The best part is: this school is “Outstanding” – the highest rating a school can get. They also have awards for the arts as well, I think. Amazing, isn’t it? It seems like a miserable place to work; a big school full of a bunch of people who don’t want to be there. I felt bad for telling the teaching agency to not send me there for supply work at all again. Other supply teachers there said the kids are never good, so I was surprised that the teaching agency said they’d never gotten such feedback about this “nice, big school.” Maybe people put up with more than I do these days, but, again, after being at nice schools with happy staff and happy children, I don’t want to bother being in a volatile atmosphere.

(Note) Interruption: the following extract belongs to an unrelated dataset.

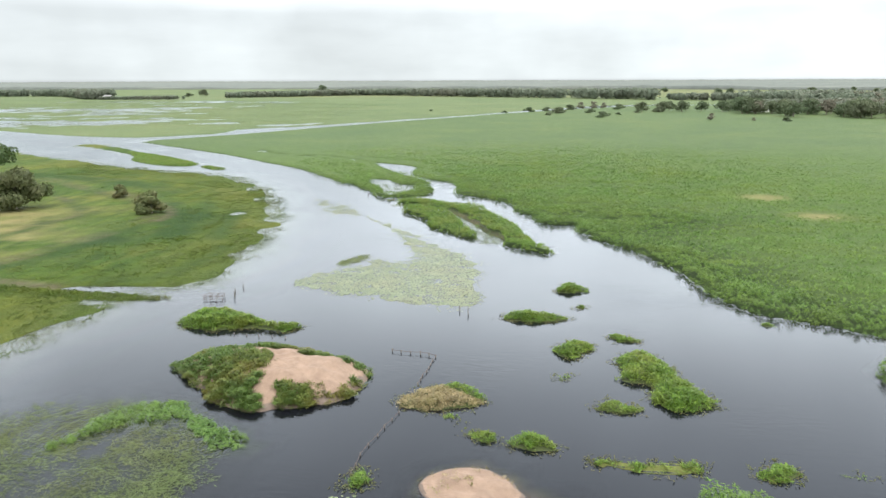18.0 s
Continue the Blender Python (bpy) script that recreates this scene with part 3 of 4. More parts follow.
blond = np.exp(-(((gx + 72) / 12) ** 2 + ((gy - 140) / 9) ** 2)) + 0.9 * np.exp(-(((gx + 78) / 11) ** 2 + ((gy - 155) / 15) ** 2))
add_mask("dry", np.where(d_left > -2, (0.14 * bank_dry + 1.2 * blond) * np.clip(0.55 + 0.9 * fractal(gx, gy, 6, 64, 4), 0, 1.2), 0)
         + 0.75 * np.exp(-((gx - 51) / 4.5) ** 2 - ((gy - 194.8) / 4) ** 2) + 0.75 * np.exp(-((gx - 53.6) / 4.2) ** 2 - ((gy - 175) / 3.2) ** 2)
         + 0.6 * np.exp(-((gx - 63.6) / 2.3) ** 2 - ((gy - 117.7) / 1.7) ** 2) + 0.5 * np.exp(-((gx - 110) / 7) ** 2 - ((gy - 170) / 3) ** 2)
         + np.where((gy > 1050) & (gx > -450) & (gy < 2300), 0.28 * np.clip(1 + fractal(gx, gy, 150, 65), 0, 1), 0))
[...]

My main concern is my back. I already pay a chiropractor each week to make sure everything is all aligned. My vertebrae is tender to the touch when I have my spine examined, so I am not going to risk getting slammed by one of those big, teenaged boys, and being out of commission for a week.

But I was assured that they wouldn’t send me to that school again. After being at that school for a day, I’m glad I didn’t get that job when I interviewed a few months ago. I’m glad that I found Primary School teaching and schools where people are friendly and welcoming. I can wait for a nice job at a nice school now.